Building blocks of new psychiatric services: post Mental Health Act 2001
The Mental Health Act and its regulations had been approved for implementation from 15 June 2010. These are now exciting times for psychiatric care in Malaysia as we start building the blocks of the structures and processes of what would be the future face of psychiatry for years ahead.
The law prescribed for psychiatric hospitals (both public and private) for the acute management of people with mental disorders; psychiatric nursing homes for the purposes of accommodation, nursing and rehabilitative care and community mental health centres for community care treatment. Both the psychiatric hospitals and community health centres must have attached with it community mental health teams which is to be multidisciplinary in nature.
The four large psychiatric hospitals in the country has long been the bastion of psychiatric care but with the opening up of general hospital psychiatric units with inpatient, outpatient and community based services, much of the care is shifting albeit at a slower pace.
The general hospital psychiatric unit has to be enhanced, in terms of capacity and facilities to carry out the essential task of providing basic, easily accessible and mainstream care for all psychiatric illnesses. They should be the cornerstone of the future of psychiatry in Malaysia and psychiatric care should be built around these units. The role of the psychiatric nursing homes needs to be redefined and understood clearer.
A key feature of psychiatric care is ensuring follow up and this has been excellently achieved by the current hospital based community psychiatric teams. Its function will now have to enlarged both in terms of areas of coverage as well as its functions. These will require capacity building and training. These community teams worked either on the principle of case management or assertive outreach. Medication adherence, providing practical care and family support within a multidisciplinary context seemed to work in the Malaysian setting. Indeed, data from the registry of Schizophrenia showed that almost all patients with schizophrenia are being treated with medication and the atypical share is about 30% in first contact patients.

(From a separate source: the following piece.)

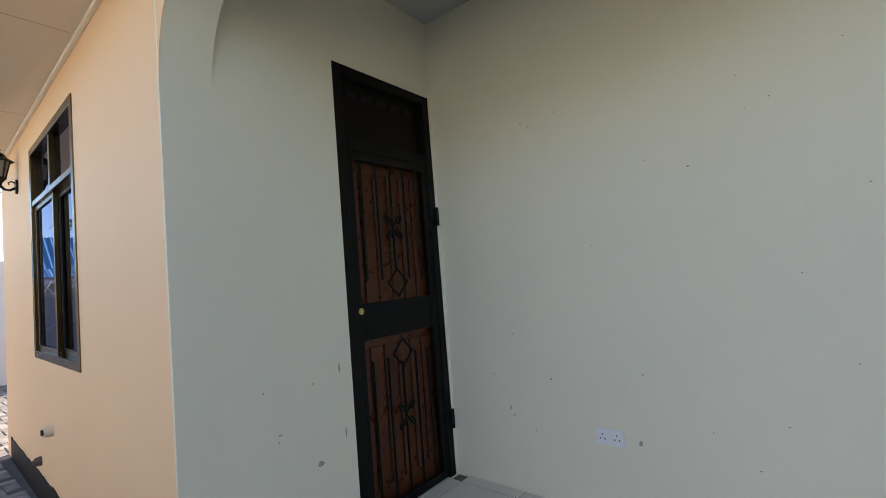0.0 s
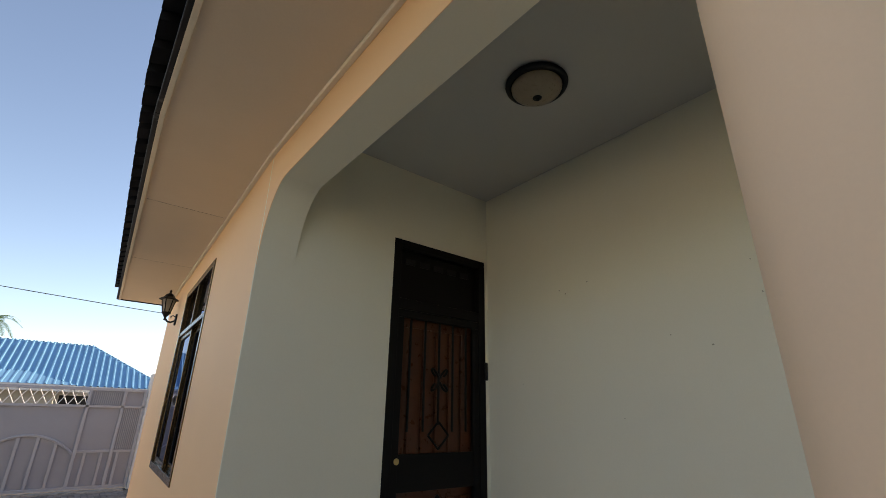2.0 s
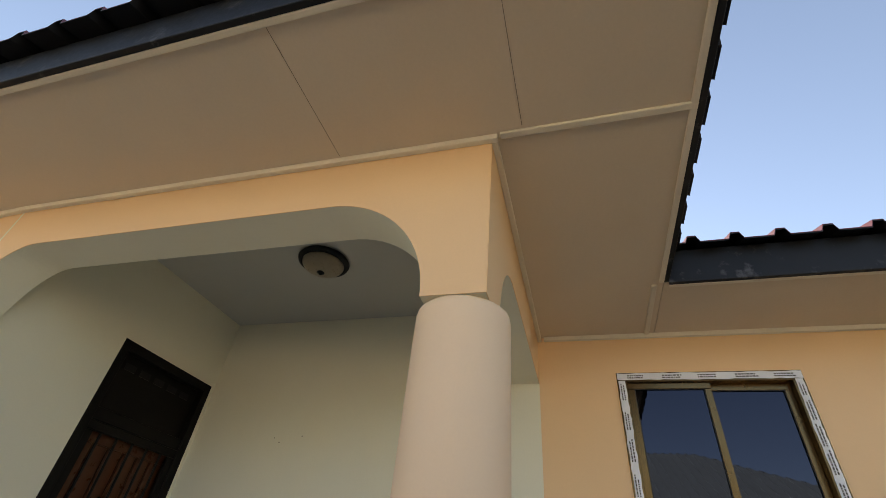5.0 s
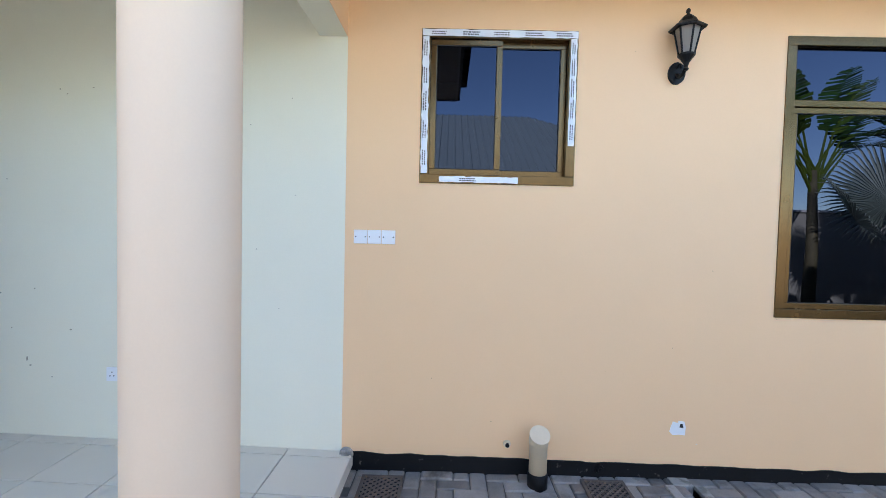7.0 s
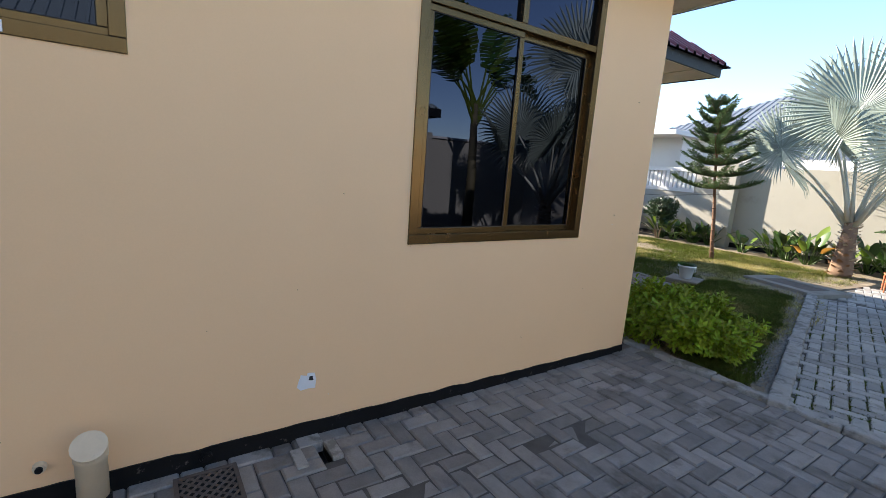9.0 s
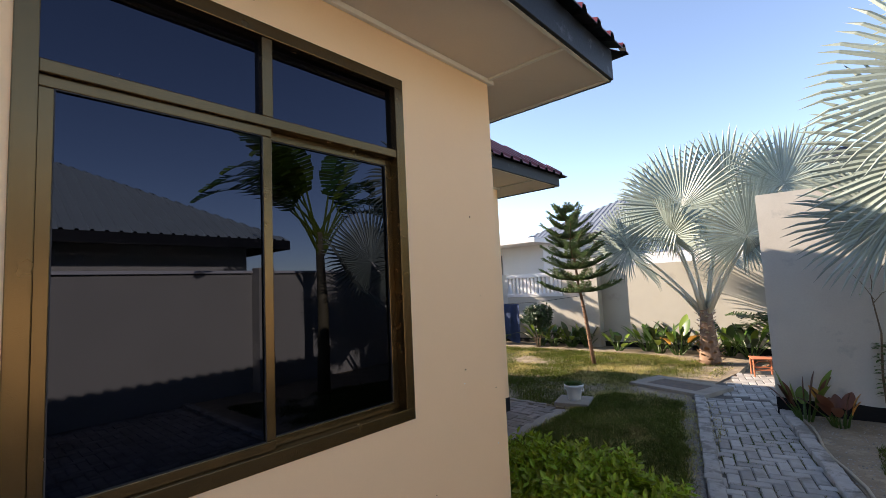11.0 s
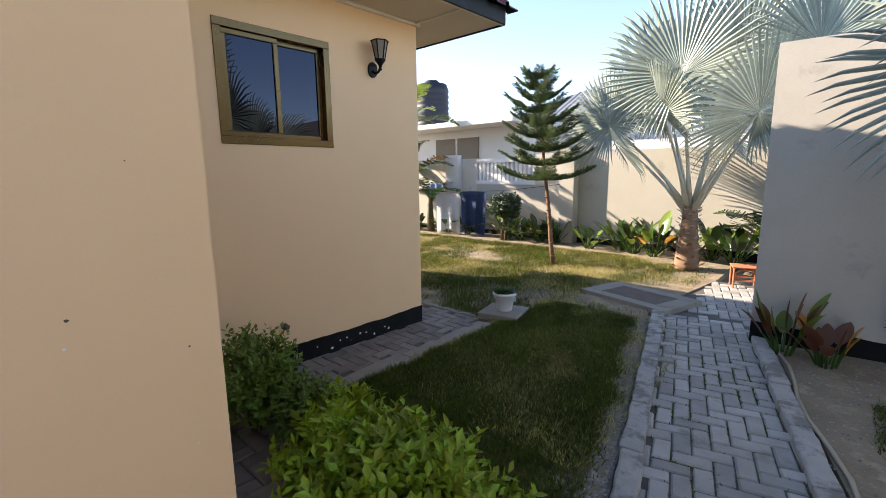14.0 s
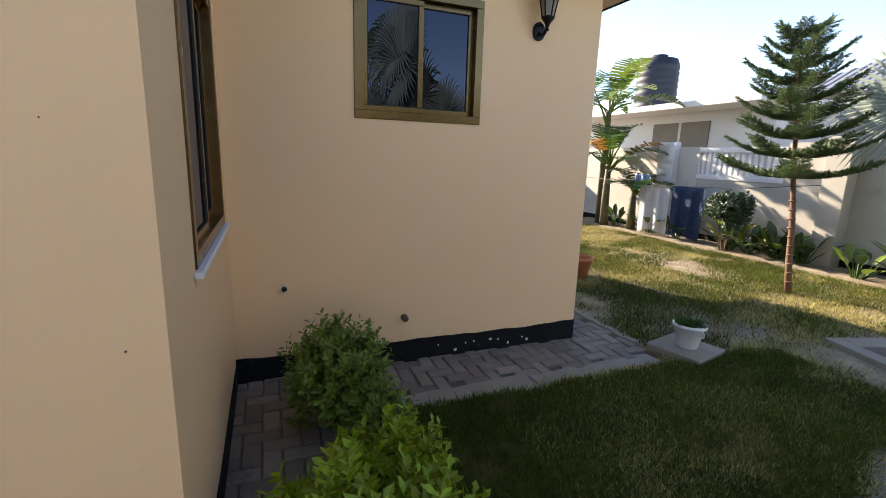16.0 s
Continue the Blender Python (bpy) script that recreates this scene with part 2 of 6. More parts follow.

Pursuant to this, there should be a change in thinking about the capacities and roles of consumers and developing structures that encourage and support consumer participation; and the involvement of a wide variety of people and services that will ultimately help in improving the lives of citizens with mental illness.
The ultimate goal is to improve the lives of those with mental illness. Services such as hospital based community psychiatric services help facilitate recovery, other elements that include supported employment, supported education and helping with housing that really bring patients to the next level of care and promote independence and creating a sense of new self.
The new direction must include best available care and approaches for providing individual supports, inpatient/outpatient care, crisis response, housing, employment and self-help.